18 comments for “5 Ways Volunteering Can Help YOU!

  1. December 9, 2014 at 7:57 pm

    I have read that older people who volunteer are happier and live longer. An added benefit to a worthy occupation. I will definitely be doing more in 2015 and dragging my husband in as well. It’s about time I got back into it again 🙂

  2. December 8, 2014 at 10:24 am

    Thanks for these tips, Lara. 2015 is the year I’m going to get more involved in volunteer work. Life becomes so much more fulfilling when you give back to your community.

  3. December 6, 2014 at 8:58 pm

    I wish I had known it was volunteer day! Every Friday I run my girls’ playgroup, except for this Friday (volunteer day), as I was stuck at home getting bits and bobs done to the house, so I had to get someone else to “volunteer” on my behalf. It’s not hard to do, but can sometimes be a little onerous if you’re the only one. Best to have a team effort!

    • This Charming Mum
      December 6, 2014 at 9:06 pm

      I organised playgroup for awhile when my girls were younger too. Parenting would just be so much harder without some people stepping up to give time to groups like this. But yes, it can get a little tiresome without a good team!

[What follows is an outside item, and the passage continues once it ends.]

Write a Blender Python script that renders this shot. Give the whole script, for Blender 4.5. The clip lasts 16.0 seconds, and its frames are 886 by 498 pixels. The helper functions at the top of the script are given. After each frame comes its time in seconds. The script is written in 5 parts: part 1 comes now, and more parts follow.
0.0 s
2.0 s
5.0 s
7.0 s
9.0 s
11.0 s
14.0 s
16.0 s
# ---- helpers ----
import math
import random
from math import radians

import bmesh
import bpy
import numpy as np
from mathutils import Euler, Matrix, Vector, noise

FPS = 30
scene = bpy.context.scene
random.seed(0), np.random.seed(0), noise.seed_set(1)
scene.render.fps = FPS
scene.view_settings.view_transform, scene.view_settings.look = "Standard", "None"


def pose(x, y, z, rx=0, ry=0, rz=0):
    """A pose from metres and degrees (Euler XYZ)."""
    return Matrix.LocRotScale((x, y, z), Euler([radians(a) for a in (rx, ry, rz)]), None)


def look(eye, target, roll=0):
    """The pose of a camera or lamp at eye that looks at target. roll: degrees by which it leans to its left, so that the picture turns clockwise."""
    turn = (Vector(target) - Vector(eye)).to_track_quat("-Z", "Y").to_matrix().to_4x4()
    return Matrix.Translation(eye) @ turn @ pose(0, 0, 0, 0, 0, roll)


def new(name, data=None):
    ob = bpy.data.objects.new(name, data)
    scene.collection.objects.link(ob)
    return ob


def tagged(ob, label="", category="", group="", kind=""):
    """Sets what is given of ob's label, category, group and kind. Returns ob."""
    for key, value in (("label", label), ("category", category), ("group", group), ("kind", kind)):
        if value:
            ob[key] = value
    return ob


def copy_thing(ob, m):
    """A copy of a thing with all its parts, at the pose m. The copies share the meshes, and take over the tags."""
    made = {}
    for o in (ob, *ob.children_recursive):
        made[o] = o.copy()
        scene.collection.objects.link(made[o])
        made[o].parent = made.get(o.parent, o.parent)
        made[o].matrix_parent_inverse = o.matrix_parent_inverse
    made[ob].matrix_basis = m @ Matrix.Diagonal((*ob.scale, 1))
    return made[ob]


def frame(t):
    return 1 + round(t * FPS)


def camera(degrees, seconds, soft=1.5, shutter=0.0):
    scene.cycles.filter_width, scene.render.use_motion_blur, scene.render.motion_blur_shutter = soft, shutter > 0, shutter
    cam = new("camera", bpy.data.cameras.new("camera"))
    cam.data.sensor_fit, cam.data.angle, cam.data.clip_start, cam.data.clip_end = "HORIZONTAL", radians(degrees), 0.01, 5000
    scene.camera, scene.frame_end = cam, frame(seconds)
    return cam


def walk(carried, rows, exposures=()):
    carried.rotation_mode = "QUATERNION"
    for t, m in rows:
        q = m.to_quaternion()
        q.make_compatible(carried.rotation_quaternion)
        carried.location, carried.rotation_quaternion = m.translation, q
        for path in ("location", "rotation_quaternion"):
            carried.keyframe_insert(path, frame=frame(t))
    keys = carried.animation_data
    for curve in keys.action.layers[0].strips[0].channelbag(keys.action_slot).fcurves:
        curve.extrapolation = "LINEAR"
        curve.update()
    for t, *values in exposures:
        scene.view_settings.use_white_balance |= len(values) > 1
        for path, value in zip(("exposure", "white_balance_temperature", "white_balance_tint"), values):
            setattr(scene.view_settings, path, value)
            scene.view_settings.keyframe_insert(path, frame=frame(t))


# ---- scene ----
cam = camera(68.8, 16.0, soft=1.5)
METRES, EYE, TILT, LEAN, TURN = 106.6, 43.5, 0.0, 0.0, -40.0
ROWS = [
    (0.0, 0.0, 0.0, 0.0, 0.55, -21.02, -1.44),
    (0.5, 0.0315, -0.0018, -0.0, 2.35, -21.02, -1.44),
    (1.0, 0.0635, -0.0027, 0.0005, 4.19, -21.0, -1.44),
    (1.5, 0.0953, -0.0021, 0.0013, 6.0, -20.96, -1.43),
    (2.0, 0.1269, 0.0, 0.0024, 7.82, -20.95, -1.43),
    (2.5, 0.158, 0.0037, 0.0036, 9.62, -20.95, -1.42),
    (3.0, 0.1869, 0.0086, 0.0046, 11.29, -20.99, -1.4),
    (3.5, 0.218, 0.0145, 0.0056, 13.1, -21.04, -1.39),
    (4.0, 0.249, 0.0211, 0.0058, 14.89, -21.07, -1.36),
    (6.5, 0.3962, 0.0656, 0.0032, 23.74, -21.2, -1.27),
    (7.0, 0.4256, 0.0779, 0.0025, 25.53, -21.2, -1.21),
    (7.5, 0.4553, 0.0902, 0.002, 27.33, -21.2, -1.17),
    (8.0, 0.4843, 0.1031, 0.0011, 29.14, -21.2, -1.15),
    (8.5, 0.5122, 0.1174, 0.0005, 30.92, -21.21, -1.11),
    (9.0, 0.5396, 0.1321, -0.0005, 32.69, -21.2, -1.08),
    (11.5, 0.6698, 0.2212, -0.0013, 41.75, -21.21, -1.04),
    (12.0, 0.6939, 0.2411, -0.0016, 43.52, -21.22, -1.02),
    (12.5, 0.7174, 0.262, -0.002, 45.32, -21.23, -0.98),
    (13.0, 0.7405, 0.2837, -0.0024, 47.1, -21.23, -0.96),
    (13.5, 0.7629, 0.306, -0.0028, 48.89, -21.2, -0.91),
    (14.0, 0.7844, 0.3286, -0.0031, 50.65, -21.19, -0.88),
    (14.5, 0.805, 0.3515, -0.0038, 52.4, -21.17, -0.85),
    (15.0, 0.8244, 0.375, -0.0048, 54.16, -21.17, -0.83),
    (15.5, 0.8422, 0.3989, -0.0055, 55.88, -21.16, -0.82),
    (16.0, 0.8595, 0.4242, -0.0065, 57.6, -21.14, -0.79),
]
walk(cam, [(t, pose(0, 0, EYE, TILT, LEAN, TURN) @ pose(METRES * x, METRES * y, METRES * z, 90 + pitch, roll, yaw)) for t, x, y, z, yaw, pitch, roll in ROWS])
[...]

  4. December 6, 2014 at 9:52 am

    I used to be quite heavily involved in volunteering with families who have adopted kids from China, on their national committee and doing their national newsletter, but I haven’t done anything ongoing for a while, just some sporadic things with dance and fundraisers. I think volunteering as a family sounds like a great plan for 2015, even if its only once a month.

    • This Charming Mum
      December 6, 2014 at 9:08 pm

      I’d really like to find a family opportunity too. I think we’ll throw ourselves into Clean Up Australia this year as a family, but I’ll be looking out for something more regular too. That must have been quite a lot of work doing the newsletter and committee for families, but obviously lovely to work with a cause that’s close to your heart.

  5. December 5, 2014 at 8:06 pm

    Volunteering is something that has always been on my to-do list but I have never actually taken the steps to do it. I need to find a cause that really sings to my heart and jump in and start helping. xx Nikki @ Wonderfully Women

    • This Charming Mum
      December 6, 2014 at 9:09 pm

      Yes I think it’s much easier to stick at it, and really give your energy to a cause that’s close to your heart for whatever reason. I hope you find something that works for you!

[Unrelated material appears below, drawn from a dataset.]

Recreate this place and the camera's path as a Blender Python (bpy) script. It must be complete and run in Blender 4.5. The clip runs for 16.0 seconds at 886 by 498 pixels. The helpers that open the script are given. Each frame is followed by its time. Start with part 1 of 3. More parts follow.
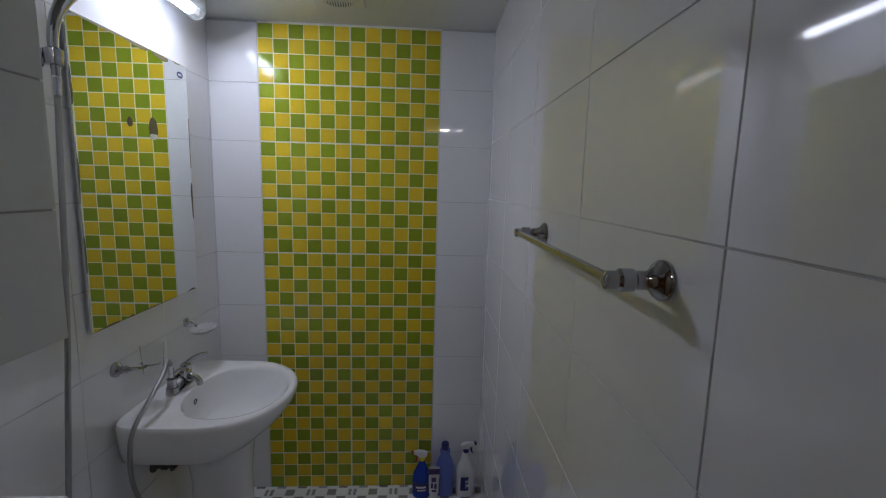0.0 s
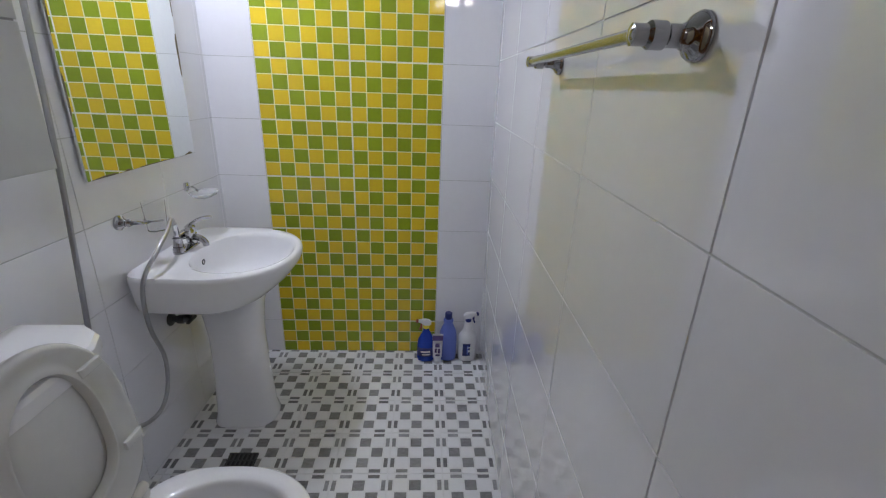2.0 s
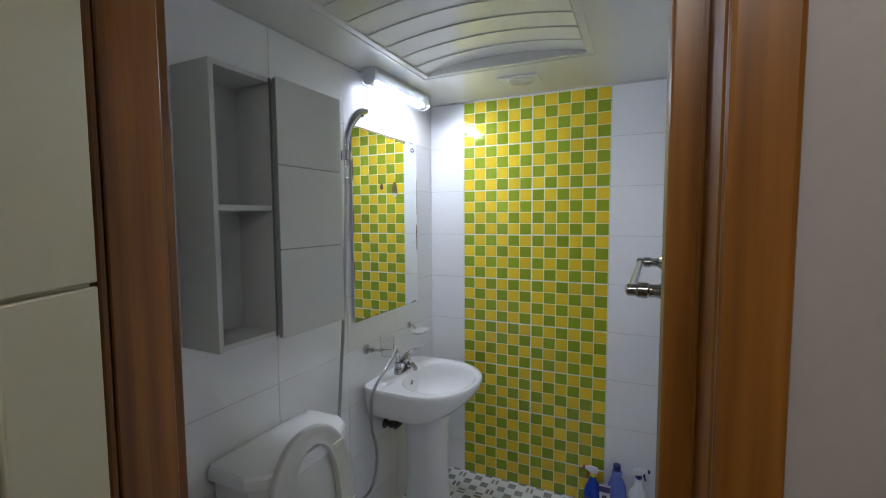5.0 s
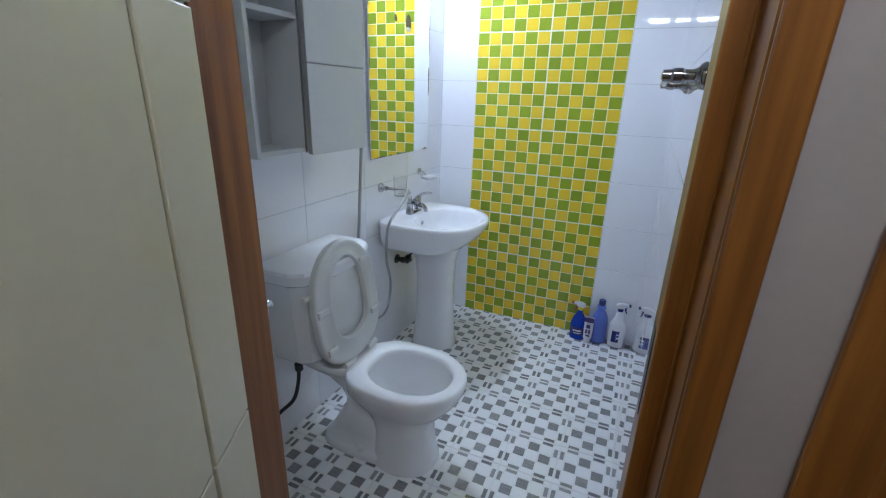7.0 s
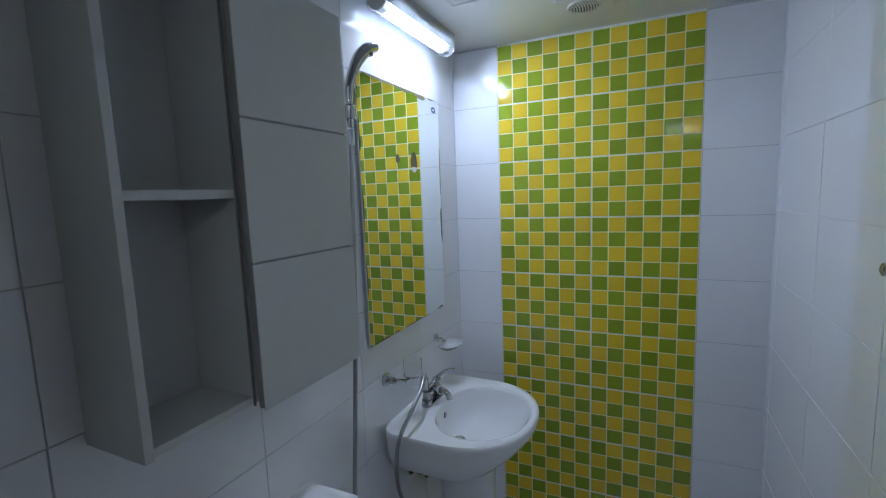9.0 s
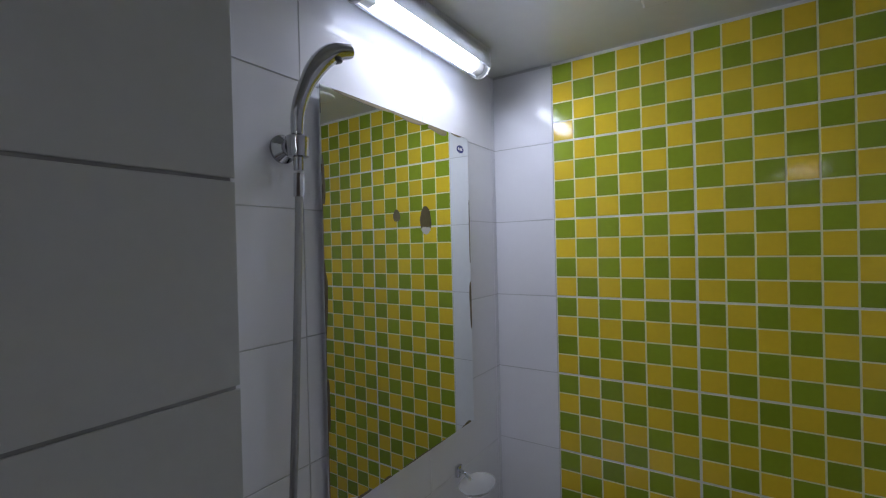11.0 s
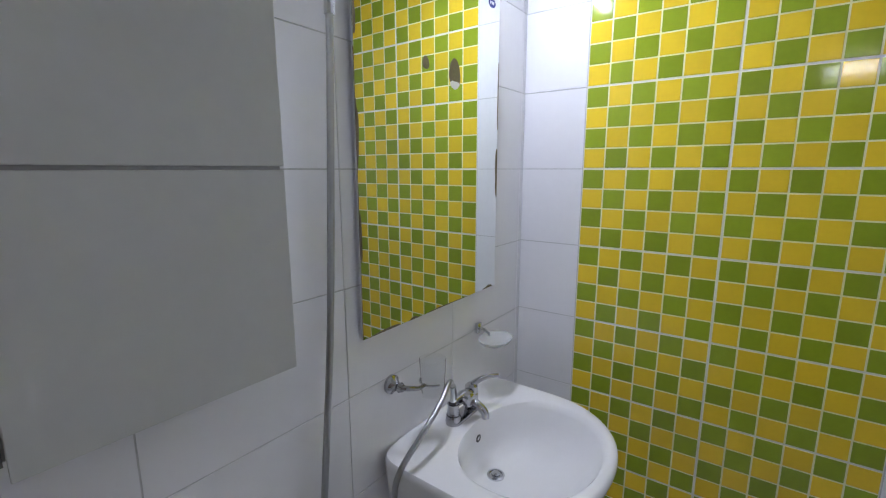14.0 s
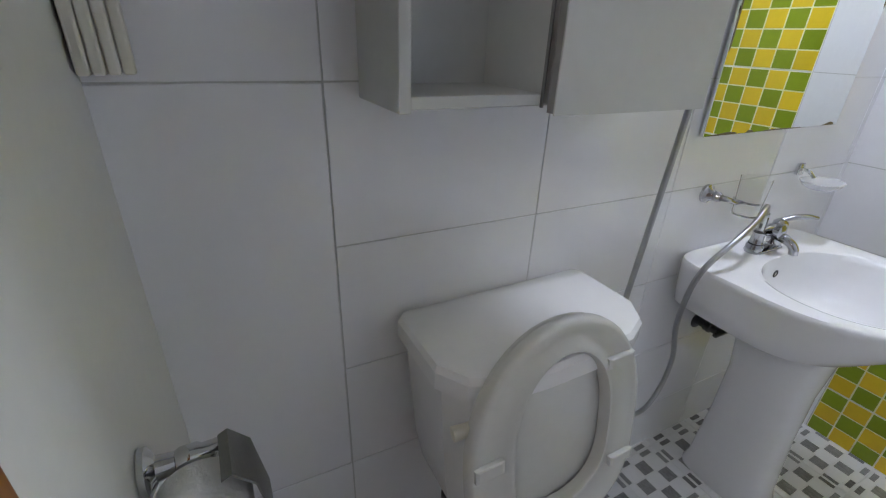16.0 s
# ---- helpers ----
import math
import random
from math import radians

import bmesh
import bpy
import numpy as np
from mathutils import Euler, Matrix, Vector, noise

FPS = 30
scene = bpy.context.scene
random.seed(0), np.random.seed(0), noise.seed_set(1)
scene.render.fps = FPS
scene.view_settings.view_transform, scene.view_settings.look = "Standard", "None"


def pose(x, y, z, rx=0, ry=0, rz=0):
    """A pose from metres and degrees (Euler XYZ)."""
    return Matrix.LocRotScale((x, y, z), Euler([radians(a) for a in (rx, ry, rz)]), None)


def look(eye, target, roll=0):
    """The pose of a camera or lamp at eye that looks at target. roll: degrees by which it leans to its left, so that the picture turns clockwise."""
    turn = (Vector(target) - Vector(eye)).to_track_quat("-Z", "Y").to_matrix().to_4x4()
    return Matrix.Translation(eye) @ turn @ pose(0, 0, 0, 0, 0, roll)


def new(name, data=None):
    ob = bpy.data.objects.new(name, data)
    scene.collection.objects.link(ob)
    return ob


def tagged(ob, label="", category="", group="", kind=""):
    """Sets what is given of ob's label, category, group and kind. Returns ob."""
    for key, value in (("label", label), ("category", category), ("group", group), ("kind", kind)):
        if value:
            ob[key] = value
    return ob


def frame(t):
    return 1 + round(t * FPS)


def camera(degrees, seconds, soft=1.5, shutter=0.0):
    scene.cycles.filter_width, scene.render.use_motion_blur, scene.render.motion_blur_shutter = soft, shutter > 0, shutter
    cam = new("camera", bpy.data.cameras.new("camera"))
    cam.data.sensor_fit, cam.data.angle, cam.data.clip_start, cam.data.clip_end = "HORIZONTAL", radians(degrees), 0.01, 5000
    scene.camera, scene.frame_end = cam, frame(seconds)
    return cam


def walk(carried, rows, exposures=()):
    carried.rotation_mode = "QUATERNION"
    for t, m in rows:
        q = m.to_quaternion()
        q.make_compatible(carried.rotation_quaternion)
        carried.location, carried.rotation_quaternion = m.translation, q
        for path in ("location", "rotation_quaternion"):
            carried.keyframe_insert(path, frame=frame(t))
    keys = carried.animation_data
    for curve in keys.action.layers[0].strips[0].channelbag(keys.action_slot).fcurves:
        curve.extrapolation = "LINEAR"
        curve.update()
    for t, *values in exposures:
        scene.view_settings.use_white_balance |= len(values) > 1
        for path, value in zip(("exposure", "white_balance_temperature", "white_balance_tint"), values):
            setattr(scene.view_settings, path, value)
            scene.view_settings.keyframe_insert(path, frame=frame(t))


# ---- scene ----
cam = camera(90.6, 16.0, 1.2)
PATH = [
    (0, (0.314, -2.056, 1.515), (0.428, -0.079, 1.235), 1.5),
    (0.5, (0.3261, -2.0448, 1.4723), (0.3143, -0.0682, 1.1709), 1.54),
    (1, (0.3575, -1.9995, 1.3680), (0.3297, -0.1004, 0.7512), 2.18),
    (1.5, (0.346, -2.026, 1.339), (0.379, -0.159, 0.624), 1.7),
    (2, (0.3273, -2.0457, 1.3565), (0.4197, -0.1502, 0.6518), 2.05),
    (2.5, (0.334, -2.079, 1.445), (0.137, -0.125, 1.065), 0.6),
    (3, (0.313, -2.162, 1.521), (-0.097, -0.222, 1.262), 0.5),
    (5.5, (0.584, -2.458, 1.541), (-0.283, -0.661, 1.405), 0.2),
    (6, (0.5503, -2.5143, 1.4843), (-0.3310, -0.7333, 1.2677), 0.94),
    (6.5, (0.5268, -2.5463, 1.3846), (-0.3106, -0.7921, 0.8830), 1.30),
    (7, (0.513, -2.548, 1.365), (-0.229, -0.814, 0.702), 1.8),
    (7.5, (0.473, -2.454, 1.3885), (-0.2245, -0.7007, 0.7343), 2.07),
    (8, (0.408, -2.286, 1.47), (-0.314, -0.474, 1.03), 1.2),
    (8.5, (0.263, -2.129, 1.5), (-0.468, -0.307, 1.115), -0.9),
    (8.7, (0.224, -2.067, 1.546), (-0.539, -0.242, 1.25), -1.5),
    (10.8, (0.048, -1.415, 1.581), (-0.978, 0.296, 1.443), -0.7),
    (11, (0.068, -1.409, 1.617), (-1.015, 0.272, 1.606), -1.4),
    (11.5, (0.078, -1.424, 1.671), (-1.073, 0.201, 1.855), -2.3),
    (12, (0.067, -1.429, 1.661), (-1.098, 0.182, 1.876), -2.9),
    (12.5, (0.072, -1.433, 1.599), (-1.128, 0.16, 1.748), -2.7),
    (13, (0.074, -1.426, 1.521), (-1.118, 0.176, 1.411), -2.4),
    (13.5, (0.07, -1.447, 1.478), (-1.089, 0.167, 1.255), -1.3),
    (14, (0.061, -1.446, 1.444), (-1.072, 0.162, 1.087), -0.1),
    (14.5, (0.055, -1.472, 1.415), (-1.143, 0.062, 0.959), 1.2),
    (15, (0.004, -1.624, 1.383), (-1.551, -0.482, 0.856), 3.7),
    (15.5, (-0.011, -1.731, 1.341), (-1.635, -0.755, 0.698), 3.2),
    (16, (-0.007, -1.789, 1.253), (-1.585, -0.919, 0.384), 2.2),
]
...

  6. December 5, 2014 at 2:19 pm

    I did not know it was international volunteer day either. I guess you could say I volunteer for our Playgroup with another Mum. If it weren’t for Mums doing this, there wouldn’t be a wonderful space for our children to play with the great toys every week, nor a place where the mums could come for a bit of a break. Although now that things are getting busier with work and I have limited time withe Elliott when I’m not working, I may have to give it up which is a little disappointing. I’ve always wanted to do meals on wheels though.

    • This Charming Mum
      December 6, 2014 at 9:10 pm

      Volunteering for playgroups, school activities, weekend sports etc is incredibly helpful for kids and parents alike. Meals on Wheels is an amazing service. I noticed a Red Cross one, too, on the ‘Do something near you’ site that’s just giving a phone call each day to an elderly person who’s on their own. Little things can make a really big difference I reckon.

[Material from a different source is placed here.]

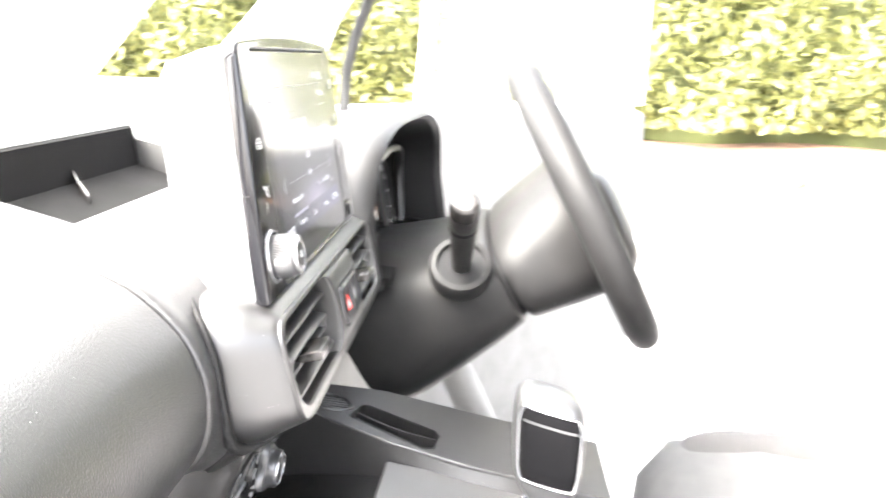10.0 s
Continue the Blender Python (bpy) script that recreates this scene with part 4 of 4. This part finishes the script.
# ---- driver's side: cluster hood, column, stalk, wheel ----
def build_cluster():
    c = thing("instrument_cluster", D, "hooded instrument cluster with dials and red needle", "instrument cluster")

    def arch(cx, w, zb, zt, y0, y1, n=28):
        skew = lambda x: (x - cx) * -0.13
        out = [(cx - w, y0 + skew(cx - w), zb)]
        for k in range(n):
            a = math.pi - math.pi * k / (n - 1)
            ca, sa = math.cos(a), math.sin(a)
            x = cx + w * abs(ca) ** 0.62 * (1 if ca > 0 else -1)
            z = zb + (zt - zb) * (0.42 + 0.58 * abs(sa) ** 0.72)
            f = abs(sa) ** 0.8
            out.append((x, y0 + (y1 - y0) * f + skew(x), z))
        out.append((cx + w, y0 + skew(cx + w), zb))
        return out

    cx = 0.371
    rows = [arch(cx, 0.16, -0.115, -0.006, 0.06, 0.06), arch(cx, 0.158, -0.138, 0.004, -0.018, -0.032), arch(cx, 0.161, -0.141, 0.007, -0.026, -0.041), arch(cx, 0.167, -0.141, 0.010, -0.024, -0.038), arch(cx, 0.172, -0.141, 0.014, -0.008, -0.026), arch(cx, 0.176, -0.125, 0.022, 0.06, 0.035), arch(cx, 0.179, -0.13, 0.03, 0.16, 0.16)]
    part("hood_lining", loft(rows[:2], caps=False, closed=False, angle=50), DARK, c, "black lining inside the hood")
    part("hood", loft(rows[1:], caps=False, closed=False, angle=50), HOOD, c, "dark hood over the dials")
    part("back", rbox(212, 518, 24, 60, -140, -18, 2), DARK, c, "black cluster back")
    part("floor", loft([[(x, -0.012, -0.132), (x, 0.03, -0.126), (x, 0.06, -0.136), (x, -0.012, -0.138)] for x in (0.215, 0.53)]), BLACK, c)
    for x in (0.3, 0.455):
        g = part("gauge", lathe([(54, 0), (53, -6), (51.5, -7), (50, -5), (49, 0)], 64), COLUMN, c, "satin gauge ring", pose(x, 0.022, -0.092))
        part("gauge_face", lathe([(49.5, 0), (49.5, -1.5), (1, -1.6)], 48), CAP, g, "dark gauge face")
        for k in range(11):
            a = radians(225 - 27 * k)
            part("tick", rbox(-0.8, 0.8, -2.4, -1, 39, 46, 0.1, 1), WHITE_INK, g, "", Matrix.Rotation(radians(90) - a, 4, "Y"))
        if x < 0.4:
            part("needle", rbox(-0.8, 0.8, -4, -3, -6, 32, 0.3, 1), RED_GLOW, g, "red lit needle", Matrix.Rotation(radians(-118), 4, "Y"))
        for k in range(4):
            part("red_mark", rbox(-1.0, 1.0, -2.6, -1, 34, 47, 0.1, 1), RED_INK, g, "", Matrix.Rotation(radians(-128 + 14 * k), 4, "Y"))
    part("brow", tube(spline([(0.222, 0.006, -0.062), (0.226, 0.002, -0.032), (0.252, -0.004, -0.014), (0.285, -0.002, -0.018), (0.307, 0.0, -0.027), (0.328, -0.003, -0.026), (0.37, -0.006, -0.023), (0.44, -0.006, -0.028), (0.49, -0.002, -0.04), (0.517, 0.004, -0.06), (0.516, 0.008, -0.1), (0.506, 0.01, -0.127)], 80), 0.0045, 10), SURROUND, c, "satin double brow over the dials")
    part("centre_display", rbox(340, 376, 14, 26, -110, -60, 2), PIANO, c, "dark trip display")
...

  7. December 5, 2014 at 1:05 pm

    This is great – I am looking forward to my girls being a bit older and I am keen to get them involved as a family to do some volunteering. At the moment, I just get involved in their day care and activities and we give to charity

    • This Charming Mum
      December 6, 2014 at 9:12 pm

      Schools, day care and sports groups would fall apart without parents giving time so good on your for supporting your kids’ activities. I loved helping with reading at school when my girls were younger. Like you, I’m hoping we can do more stuff as a family as they get older.

  8. mummywifeme
    December 5, 2014 at 12:46 pm

    Well there you go. I had no idea it was international volunteer day. I did some volunteer work in my early twenties, but none since then. I’d really like to get back into it even if it’s just helping out at daycare on excursions etc for now.

    • This Charming Mum
      December 6, 2014 at 9:13 pm

      Daycare excursions are a great way to lend a hand. The kids love it too when mum or dad come along to daycare and school things. And it always reminds me exactly why I’m not a childcare professional!

  9. Kirsty
    December 5, 2014 at 11:18 am

    Hey, Lara. I’ve been volunteering for a couple of years for VoRTCS (Volunteer Refugee Tutoring and Community Support) which is run by St Vinnies. I felt very frustrated by all the hate-mongering around refugees. I vented a lot on Twitter but wanted to end that impotent feeling. After a few training sessions I was hooked up with a Sudanese family and I’ve worked closely with the mother working on her reading and writing. I’ve been very touched by the way me and my fellow tutors have been welcomed into our family’s home. I very much look forward to that weekly cup of tea and general conversation before we get into the tutoring proper.

    • This Charming Mum
      December 6, 2014 at 9:15 pm

      Hi Kirsty, nice to hear from you! I’m so pleased to hear positive feedback from a VoRTCS volunteer. I looked into that one myself awhile ago, for the same reasons as you, but I couldn’t commit to the training at the time. It’s a very worthwhile way to volunteer though, personally rewarding and ethically satisfying on all sorts of levels I’m sure. x

  10. December 5, 2014 at 10:13 am

    I’ve written a few articles for Volunteering GC and they do such good work. Volunteering is a great way to get qualifications and often a foot in the door when it comes to getting a job! Great post x

    • This Charming Mum
      December 6, 2014 at 9:17 pm

      Yes, I did some academic writing about volunteering at one stage and I was amazed at how organised it all is now – workplace health and safety, references and so on. It means that you can really make volunteering a useful addition to your CV while you are doing something good for the community. I know a few people who’ve turned volunteering into a paid job over time!